U.S. retail investors possess a weak grasp of basic financial concepts and generally lack the knowledge necessary to avoid getting ripped off, according to a recent report from the Securities and Exchange Commission (SEC). The report was mandated by Section 917 of the Dodd-Frank Act and discusses the hallmarks of effective investor education programs and methods to improve disclosures.
Dodd-Frank required the SEC to study several topics related to investor protections, including: the existing level of financial literacy among retail investors; methods to improve the disclosures provided to investors in various circumstances; and a strategy to increase the financial literacy of investors in order to bring about a positive change in behavior.
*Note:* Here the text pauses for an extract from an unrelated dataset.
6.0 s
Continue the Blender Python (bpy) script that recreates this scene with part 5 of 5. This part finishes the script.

The SEC based its findings related to investor literacy on a series of studies reviewed by the Library of Congress.
“The studies demonstrate that investors have a weak grasp of elementary financial concepts and lack critical knowledge of ways to avoid investment fraud,” the SEC said. “Surveys also demonstrate that certain subgroups, including women, African-Americans, Hispanics, the oldest segment of the elderly population and those who are poorly educated, have an even greater lack of investment knowledge than the average general population.”
The paper also set forth a plan to improve investor literacy based on comments the agency received from the public and discussions between the SEC’s Office of Investor Education and Advocacy (OIEA) and the Financial Literacy Education Commission (FLEC), an interagency panel tasked with developing a national strategy on financial education.
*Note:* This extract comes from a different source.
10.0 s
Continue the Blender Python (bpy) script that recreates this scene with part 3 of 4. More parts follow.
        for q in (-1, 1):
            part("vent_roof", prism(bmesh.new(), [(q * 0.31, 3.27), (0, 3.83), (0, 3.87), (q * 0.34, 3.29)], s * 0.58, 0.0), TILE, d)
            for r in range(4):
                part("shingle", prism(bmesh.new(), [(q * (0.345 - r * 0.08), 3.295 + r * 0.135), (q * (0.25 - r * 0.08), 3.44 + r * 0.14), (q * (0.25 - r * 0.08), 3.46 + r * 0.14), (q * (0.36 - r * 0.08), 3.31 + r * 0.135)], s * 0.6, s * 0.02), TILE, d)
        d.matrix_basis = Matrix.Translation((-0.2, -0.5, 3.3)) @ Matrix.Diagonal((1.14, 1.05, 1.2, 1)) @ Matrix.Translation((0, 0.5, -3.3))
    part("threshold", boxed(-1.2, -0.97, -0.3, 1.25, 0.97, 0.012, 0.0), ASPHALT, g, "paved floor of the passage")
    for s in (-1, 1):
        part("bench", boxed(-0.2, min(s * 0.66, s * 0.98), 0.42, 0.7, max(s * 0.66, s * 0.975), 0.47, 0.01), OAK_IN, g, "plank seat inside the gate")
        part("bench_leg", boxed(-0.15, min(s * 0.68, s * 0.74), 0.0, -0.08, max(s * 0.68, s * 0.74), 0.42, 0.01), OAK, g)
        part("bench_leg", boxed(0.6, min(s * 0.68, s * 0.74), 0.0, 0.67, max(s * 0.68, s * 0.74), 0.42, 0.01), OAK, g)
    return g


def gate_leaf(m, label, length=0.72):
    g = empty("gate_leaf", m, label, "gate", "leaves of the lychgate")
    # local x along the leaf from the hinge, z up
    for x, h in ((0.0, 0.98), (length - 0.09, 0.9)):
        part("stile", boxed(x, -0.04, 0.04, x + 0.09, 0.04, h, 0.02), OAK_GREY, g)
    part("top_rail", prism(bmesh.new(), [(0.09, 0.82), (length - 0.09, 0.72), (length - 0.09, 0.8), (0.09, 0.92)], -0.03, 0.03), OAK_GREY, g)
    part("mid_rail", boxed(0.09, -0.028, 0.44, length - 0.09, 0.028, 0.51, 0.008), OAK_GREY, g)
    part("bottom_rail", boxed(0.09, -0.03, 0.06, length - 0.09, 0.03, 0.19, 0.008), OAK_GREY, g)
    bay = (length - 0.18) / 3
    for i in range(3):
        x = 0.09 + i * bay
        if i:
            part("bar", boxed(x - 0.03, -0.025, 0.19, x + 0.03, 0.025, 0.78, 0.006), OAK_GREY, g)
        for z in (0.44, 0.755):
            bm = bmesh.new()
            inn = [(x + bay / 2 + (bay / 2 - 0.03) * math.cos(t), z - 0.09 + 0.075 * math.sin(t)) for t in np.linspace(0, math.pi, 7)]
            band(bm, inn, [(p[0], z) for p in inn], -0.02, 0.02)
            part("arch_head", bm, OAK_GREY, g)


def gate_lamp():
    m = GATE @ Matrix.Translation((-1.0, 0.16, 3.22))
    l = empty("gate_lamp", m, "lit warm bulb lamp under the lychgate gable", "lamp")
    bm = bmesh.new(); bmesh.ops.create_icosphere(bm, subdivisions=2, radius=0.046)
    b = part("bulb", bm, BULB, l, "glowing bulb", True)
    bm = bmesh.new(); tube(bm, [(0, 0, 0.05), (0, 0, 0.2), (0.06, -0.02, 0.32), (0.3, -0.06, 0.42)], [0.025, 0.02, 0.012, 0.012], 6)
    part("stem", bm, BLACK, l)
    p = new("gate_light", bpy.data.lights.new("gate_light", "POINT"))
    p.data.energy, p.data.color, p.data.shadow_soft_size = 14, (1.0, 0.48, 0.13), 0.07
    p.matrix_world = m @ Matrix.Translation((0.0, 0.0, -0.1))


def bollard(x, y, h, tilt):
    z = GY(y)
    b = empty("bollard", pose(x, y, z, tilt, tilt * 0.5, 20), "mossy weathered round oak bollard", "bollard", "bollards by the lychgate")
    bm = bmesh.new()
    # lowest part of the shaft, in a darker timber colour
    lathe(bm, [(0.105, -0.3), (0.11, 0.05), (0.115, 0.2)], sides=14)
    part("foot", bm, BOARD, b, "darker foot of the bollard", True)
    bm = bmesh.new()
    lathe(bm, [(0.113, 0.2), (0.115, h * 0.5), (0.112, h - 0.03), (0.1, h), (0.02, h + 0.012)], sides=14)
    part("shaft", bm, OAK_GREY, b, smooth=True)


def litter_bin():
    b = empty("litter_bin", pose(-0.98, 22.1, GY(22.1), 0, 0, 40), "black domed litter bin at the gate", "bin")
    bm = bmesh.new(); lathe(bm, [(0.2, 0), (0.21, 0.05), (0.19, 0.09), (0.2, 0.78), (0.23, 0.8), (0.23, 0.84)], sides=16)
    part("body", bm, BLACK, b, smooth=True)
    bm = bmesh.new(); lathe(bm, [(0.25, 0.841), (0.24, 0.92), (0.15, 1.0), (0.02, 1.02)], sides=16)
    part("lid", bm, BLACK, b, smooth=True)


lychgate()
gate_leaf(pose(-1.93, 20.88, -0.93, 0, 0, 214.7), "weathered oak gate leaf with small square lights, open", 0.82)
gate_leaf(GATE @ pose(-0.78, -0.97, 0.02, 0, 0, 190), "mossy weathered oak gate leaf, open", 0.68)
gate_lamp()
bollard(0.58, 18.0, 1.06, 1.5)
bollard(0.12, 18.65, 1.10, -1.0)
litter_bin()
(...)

FLEC participants said the content of a program to improve investor literacy should focus on four areas including: different types of risk; the fees and costs associated with investing; proactive steps for avoiding fraud; and general investment knowledge, including topics such as compound interest.
“FLEC participants also agreed that these content areas should be highlighted in financial education and capability efforts generally, especially at schools, in the workplace, within communities and by families,” the report noted.
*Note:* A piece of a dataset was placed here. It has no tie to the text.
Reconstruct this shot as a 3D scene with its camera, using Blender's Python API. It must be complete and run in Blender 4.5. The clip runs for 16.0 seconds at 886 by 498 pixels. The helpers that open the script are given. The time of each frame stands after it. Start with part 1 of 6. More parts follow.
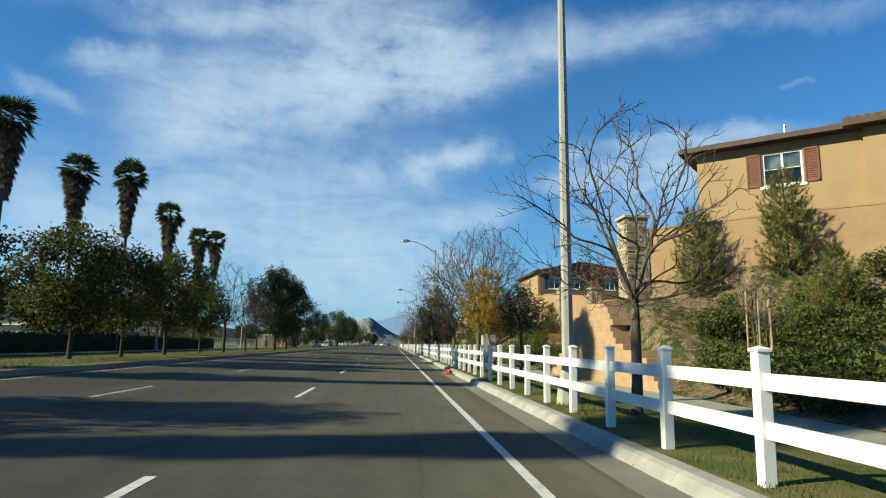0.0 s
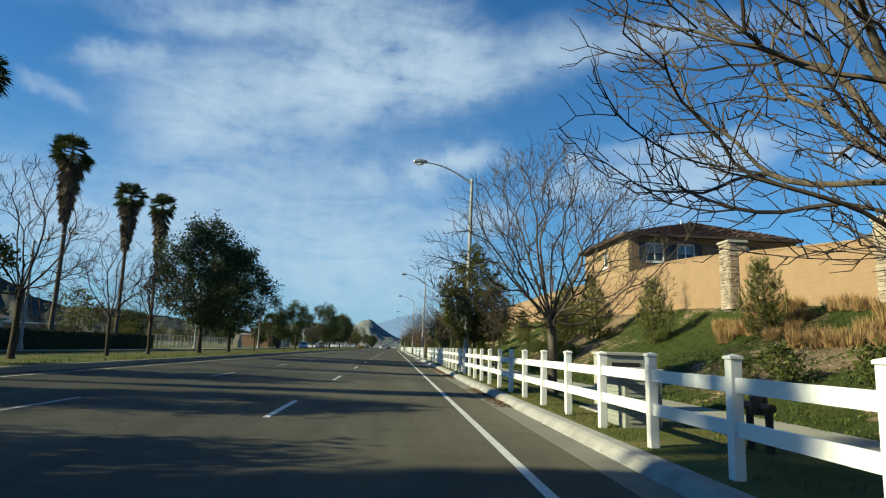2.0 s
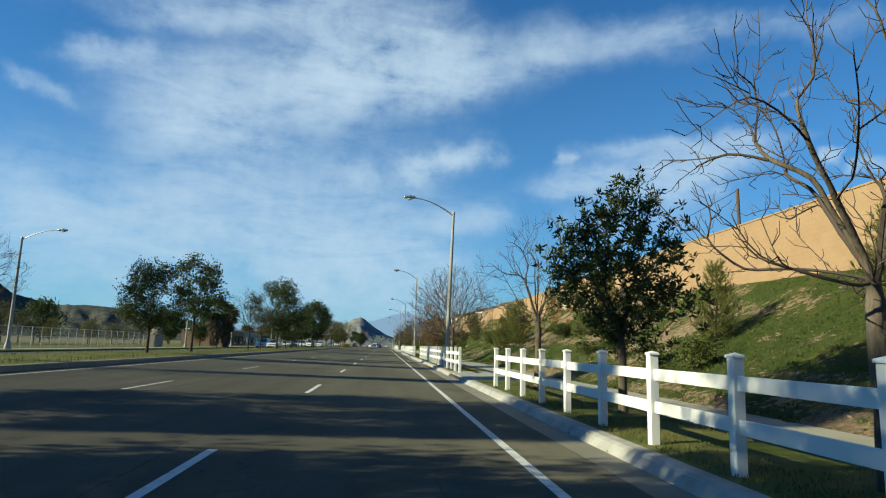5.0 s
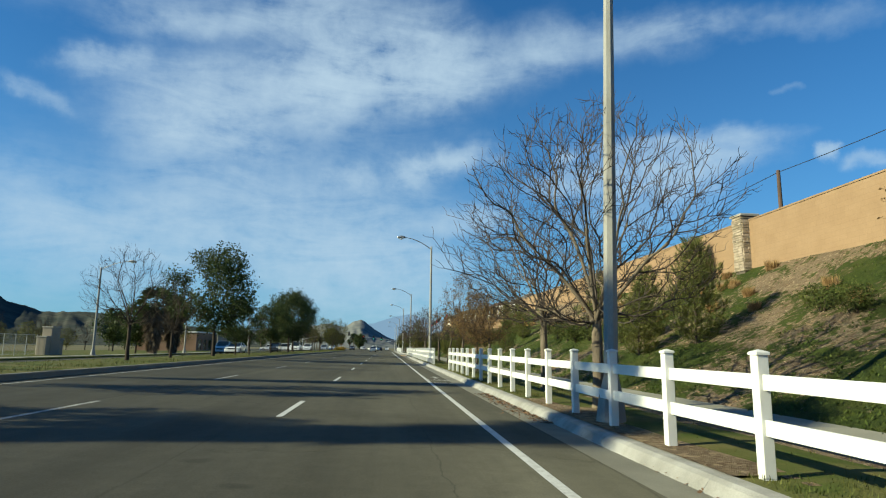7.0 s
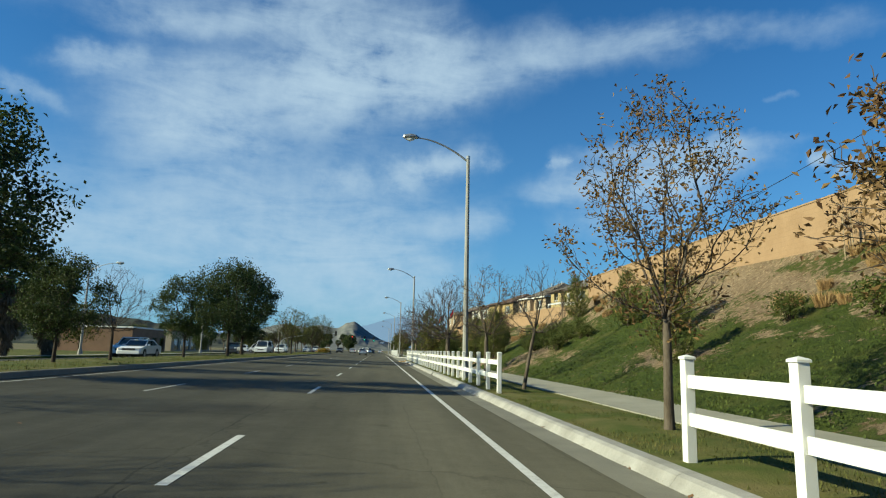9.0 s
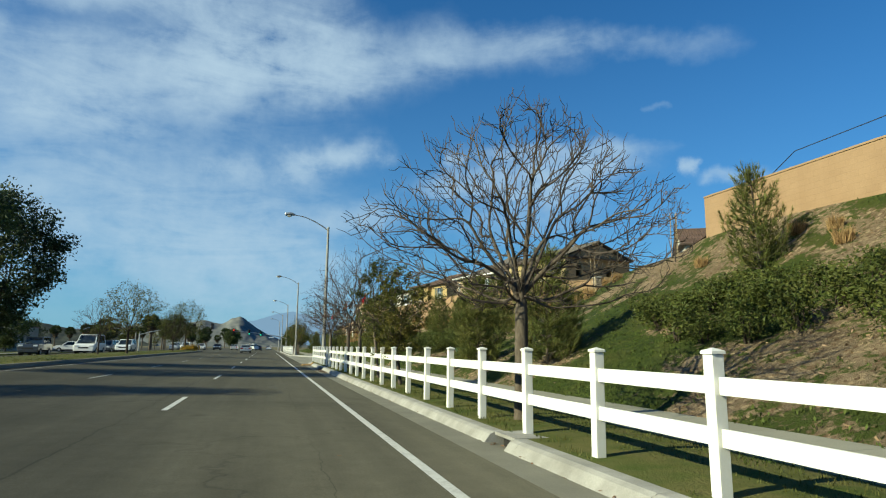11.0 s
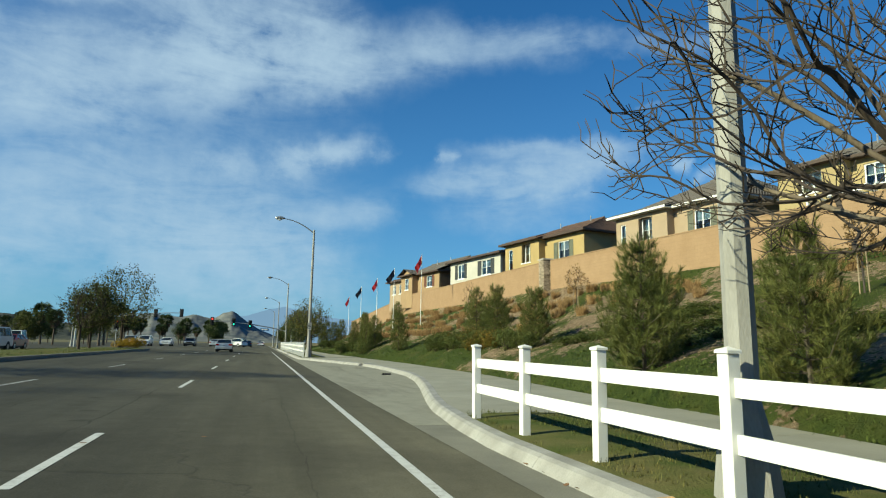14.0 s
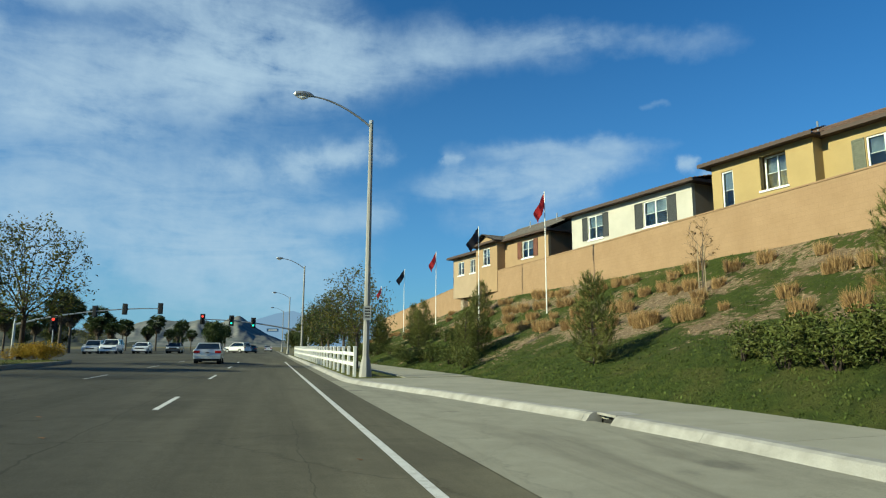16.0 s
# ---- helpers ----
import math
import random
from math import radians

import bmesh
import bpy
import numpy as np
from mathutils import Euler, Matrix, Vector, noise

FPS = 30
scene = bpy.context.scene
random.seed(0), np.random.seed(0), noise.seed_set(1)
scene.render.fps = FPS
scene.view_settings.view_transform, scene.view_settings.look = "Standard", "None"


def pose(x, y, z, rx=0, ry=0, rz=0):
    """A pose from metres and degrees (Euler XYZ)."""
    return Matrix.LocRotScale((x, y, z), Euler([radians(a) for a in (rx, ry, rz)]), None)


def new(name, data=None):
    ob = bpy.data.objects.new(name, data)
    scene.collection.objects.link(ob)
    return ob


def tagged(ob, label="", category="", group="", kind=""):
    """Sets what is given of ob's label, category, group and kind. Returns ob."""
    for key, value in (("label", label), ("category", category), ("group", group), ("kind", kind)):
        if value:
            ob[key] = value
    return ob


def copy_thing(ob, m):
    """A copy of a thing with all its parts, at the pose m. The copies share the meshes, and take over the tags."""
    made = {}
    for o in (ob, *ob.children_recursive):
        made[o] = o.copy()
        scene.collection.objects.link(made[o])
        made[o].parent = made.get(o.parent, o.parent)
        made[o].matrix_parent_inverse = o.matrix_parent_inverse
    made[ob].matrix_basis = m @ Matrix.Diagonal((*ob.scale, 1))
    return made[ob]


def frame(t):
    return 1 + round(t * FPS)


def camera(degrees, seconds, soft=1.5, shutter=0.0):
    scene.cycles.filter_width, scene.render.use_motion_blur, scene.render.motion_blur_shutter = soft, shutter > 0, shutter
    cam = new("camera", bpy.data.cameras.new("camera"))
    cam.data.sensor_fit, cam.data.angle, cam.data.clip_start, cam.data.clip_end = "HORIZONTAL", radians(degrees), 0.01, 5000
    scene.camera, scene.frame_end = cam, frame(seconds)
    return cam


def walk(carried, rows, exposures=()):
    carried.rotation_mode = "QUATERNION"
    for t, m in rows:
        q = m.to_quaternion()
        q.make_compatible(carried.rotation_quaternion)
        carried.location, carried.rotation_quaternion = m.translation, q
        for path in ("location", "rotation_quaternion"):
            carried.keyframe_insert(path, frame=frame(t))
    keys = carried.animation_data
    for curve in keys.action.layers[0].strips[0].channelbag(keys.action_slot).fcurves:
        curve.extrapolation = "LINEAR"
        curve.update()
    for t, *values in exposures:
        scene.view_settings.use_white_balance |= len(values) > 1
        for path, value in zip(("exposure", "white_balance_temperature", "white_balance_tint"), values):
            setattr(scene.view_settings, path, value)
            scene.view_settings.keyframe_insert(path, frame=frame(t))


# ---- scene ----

FLEC participants promised to work together to develop joint investor education programs that target specific groups including young investors, members of the military, underserved investors and older investors. The panel also agreed to work on an “ask and check” campaign that would encourage individuals to check the background of investment professionals before investing with them and another campaign to help investors understand the fees and costs associated with buying, owning and selling investments.
Disclosures
Much of the report focused on investor disclosures, including methods to improve the timing, content and format of disclosures to investors with respect to financial intermediaries, investment products and investment services. According to SEC research, investors prefer to receive disclosures before making a decision on whether to engage a financial intermediary or purchase an investment product or service.
“With respect to financial intermediaries, investors consider information about fees, disciplinary history, investment strategy and conflicts of interest to be absolutely essential,” the report noted. “With respect to investment product disclosures, investors favor summary documents containing key information about the investment product.
To increase the transparency of expenses associated with investment products and services, the report suggested that disclosers could provide both a narrative explanation of fees and compensation and a fee table. The report also set forth suggestions for helping clients recognize possible conflicts of interest in transactions. For instance, the agency said disclosures could provide examples of how a potential conflict of interest could arise in relation to specific advice provided to an investor. Disclosures could also include information on whether a financial intermediary stands to profit if a client invests in certain types of products.